You seem to be taking the personalising of countries a bit far, Lash. Countries are not people. Ergo, some French person might never have treated an American badly in his life, and still now pick up on all the garbage thats put out about his country in the States. Should he not complain? Or do we now suddenly carry the responsibility for the sins of all our compatriots? "Some other Dutch guy once hit me so dont you dare complain if I hit you back now"? I'm sorry, but I'd go, what dya mean,
"back"? <shrugs>
As for French waiters and stuff - I dunno, I've been to France a lot ... The Parisians are notoriously snobbish, of course.
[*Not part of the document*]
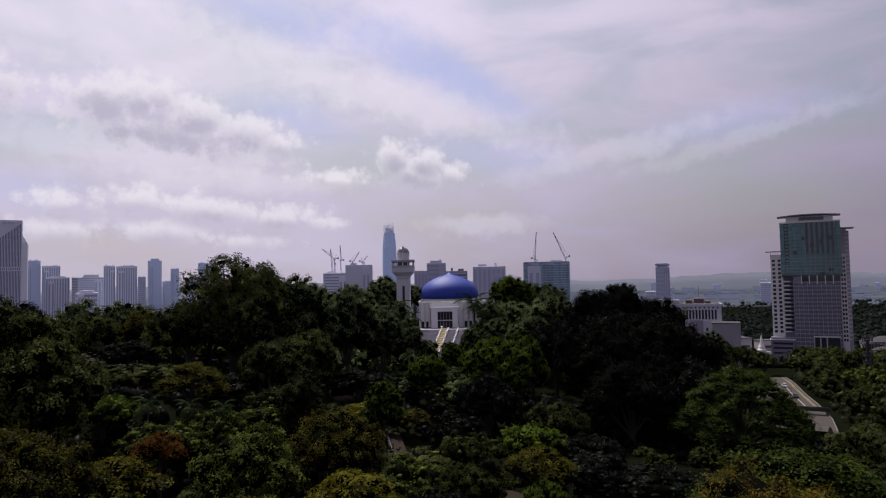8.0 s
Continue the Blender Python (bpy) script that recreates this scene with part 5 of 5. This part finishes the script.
def make_mast():
    """A dark monopole carrying rings of antenna panels."""
    t = thing("antenna_mast", (168.0, 298.0, -0.5), "dark monopole mast with clustered antenna panels", "mast")
    part("pole", tube_part([(0, 0, 0), (0, 0, 11), (0, 0, 21.5)], [0.75, 0.65, 0.45], 10), DARK_STEEL, t)
    ring = part("platform", lathe(bmesh.new(), [(1.6, 0), (1.6, 0.25), (0.3, 0.25), (0.3, 0)], 10), DARK_STEEL, t)
    panel = part("antenna_panel", boxes((-0.3, 0.3, -0.15, 0.15, 0, 1.9), bevel=0.05), DARK_STEEL, t)
    first = True
    for z in (10.0, 13.2, 16.4, 19.4):
        if z == 10.0:
            ring.matrix_basis = pose(0, 0, z)
        else:
            again(ring, 0, 0, z)
        for k in range(8):
            a = 2 * math.pi * k / 8 + z
            where = (1.7 * math.cos(a), 1.7 * math.sin(a), z - 0.4)
            if first:
                panel.matrix_basis = pose(*where, 0, 0, math.degrees(a) + 90)
                first = False
            else:
                again(panel, *where, math.degrees(a) + 90)


make_mast()


# ---- tower cranes ----
def crane(x, y, foot, hub, tip, back):
    """A luffing crane: mast from foot to hub, jib to tip, short counter-jib; tip and back are (along x, height) from the hub."""
    t = thing("tower_crane", (x, y, foot), "luffing tower crane on a building site", "crane", "cranes")
    h = hub - foot

    def truss(a, b, w):
        bm = bmesh.new()
        a, b = Vector(a), Vector(b)
        d = (b - a).normalized()
        s = Vector((d.z, 0, -d.x)) * w / 2
        for o in (Vector((0, -w / 2, 0)), Vector((0, w / 2, 0))):
            bar(bm, a + s + o, b + s * 0.4 + o, w * 0.22), bar(bm, a - s + o, b - s * 0.4 + o, w * 0.22)
            n = max(4, int((b - a).length / (w * 1.6)))
            for k in range(n):
                p, q = a.lerp(b, k / n), a.lerp(b, (k + 1) / n)
                e = 1 - 0.6 * k / n
                bar(bm, p + s * e * (1 if k % 2 else -1) + o, q - s * e * (1 if k % 2 else -1) + o, w * 0.16)
        return bm
    part("mast", truss((0, 0, 0), (0, 0, h), 2.2), FAR_MAUVE, t)
    part("jib", truss((0, 0, h), (tip[0], 0, h + tip[1]), 1.8), FAR_MAUVE, t)
    part("counter_jib", truss((0, 0, h), (back[0], 0, h + back[1]), 1.6), FAR_MAUVE, t)
    part("counterweight", boxes((back[0] - 1.2, back[0] + 1.2, -1.5, 1.5, h + back[1] - 2.2, h + back[1] + 1.0)), MAUVE, t)
    part("cab", boxes((-1.6, 1.0, -2.4, -0.6, h - 1.6, h + 0.9), bevel=0.15), PALE, t)
    rope = bmesh.new()
    bar(rope, (back[0] * 0.5, 0, h + 6), (tip[0], 0, h + tip[1]), 0.3), bar(rope, (0, 0, h), (back[0] * 0.5, 0, h + 6), 0.5)
    part("tie", rope, FAR_MAUVE, t)


crane(-186, 1172, 61.5, 86, (-22, 18), (6, 2))
crane(-176, 1176, 61.5, 84, (-1.0, 26), (5, 1))
crane(-192, 1180, 61.5, 78, (-2.5, 26), (6, 1))
crane(-152, 1156, 74, 80, (11, 17), (-5, 2))
crane(-136, 1160, 74, 80, (9, 10), (-5, 2))
crane(146, 1056, 70, 76, (3, 42), (-5, 2))
crane(194, 1058, 70, 76, (-18, 41), (6, 4))


# ---- woods and roofs of the plain ----
def far_woods():
    """The woods of the valley and the plain, too far to tell tree from tree."""
    rng = np.random.default_rng(11)
    lobes = []
    while len(lobes) < 2600:
        y = rng.uniform(420, 2100)
        x = rng.uniform(0.22 * y, 0.80 * y + 20)
        if 262 < x < 372 and 470 < y < 670 or 225 < x < 320 and y < 450 or 105 < x < 185 and y < 470:
            continue
        if rng.random() > (1.0 if y < 1500 else 0.5):
            continue
        s = rng.uniform(3.2, 6.5) * (1 + y / 2600)
        z = ground_at(x, y)
        if y < 720 and 260 < x < 460:
            s = min(s, 5.5)
        lobes.append((x, y, z + s * 0.3, s, s * rng.uniform(0.7, 1.0)))
    verts = lobed_crown(rng, lobes, 90000, 2.0, 1.6, 0.2, 1.4, low=-0.1, corners=3)
    tagged(new("far_woods", mesh_of_quads("far_woods", verts, LEAF_VALLEY, knobbly_body(rng, lobes[::2], 0.68), 3)), "dark green woods of the valley in haze", "woods", kind="stuff")


far_woods()


# Haze over the far town is put into this pale blue wall colour.
FAR_HAZY = material("hazed_lilac_wall", (0.56, 0.60, 0.72), 0.8, vary=0.1, scale=0.02, fine=0.2, bump=0)


def far_town():
    """Low pale blocks of the far town between the woods and the hills."""
    rng = random.Random(21)
    for k in range(40):
        y = rng.uniform(2300, 4200)
        x = rng.uniform(0.28, 0.68) * y
        w, h = rng.uniform(25, 80), rng.uniform(8, 22)
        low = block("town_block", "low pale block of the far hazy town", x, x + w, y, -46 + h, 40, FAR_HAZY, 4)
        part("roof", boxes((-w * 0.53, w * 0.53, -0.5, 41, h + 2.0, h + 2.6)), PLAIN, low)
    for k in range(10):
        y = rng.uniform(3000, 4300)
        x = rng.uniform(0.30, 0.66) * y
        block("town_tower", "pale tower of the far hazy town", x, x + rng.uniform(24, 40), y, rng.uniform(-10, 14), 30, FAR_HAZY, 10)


far_town()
I've met a few kind souls in there too, but mostly they're notoriously rude to any outsider - and that, mind you, goes for anyone from the province as much as someone from abroad. But in the province, they're usually perfectly nice. Well, you get the same pattern in other countries too, of course. Those in the capital cities, the white ones at least, the I'm-part-of-the-beautiful-people-crowd, look down their nose on outsiders. Same in downtown London. I hear New Yorkers are pretty rude too. But when you go out to, say, Sheffield (or I dunno, Albuquerque, or Avignon - I found Avignon a perfectly hospitable French town, and neighbouring, smaller still, Aix-en-Provence and Arles even more so), things look up a lot more. In France its all a bit supersized - the snobbishness in general, but also the contrast between Paris and province.
Another thing to take into account is that the further from tourist spots you get, the less likely the people will be to see you with either contempt or as prey. So the more your holiday is a week-long whizz around the country's highlights (which is the kind of travelling c.i. - and most American tourists - seems to mostly do, in their understandable hunger to see as much as possible, having travelled so far to get there), the larger the likelihood of being treated badly. Thats true anywhere, but perhaps even more so in France, where the contrasts are clearly bigger.
All in all I still dont see no reason in any of that to buy the "Because some Parisian waiters were rude to me that means 'the French' beat me up so I can now say justifiably anything I want about all of them in return" line of thought, much, at all. Not rational (captain).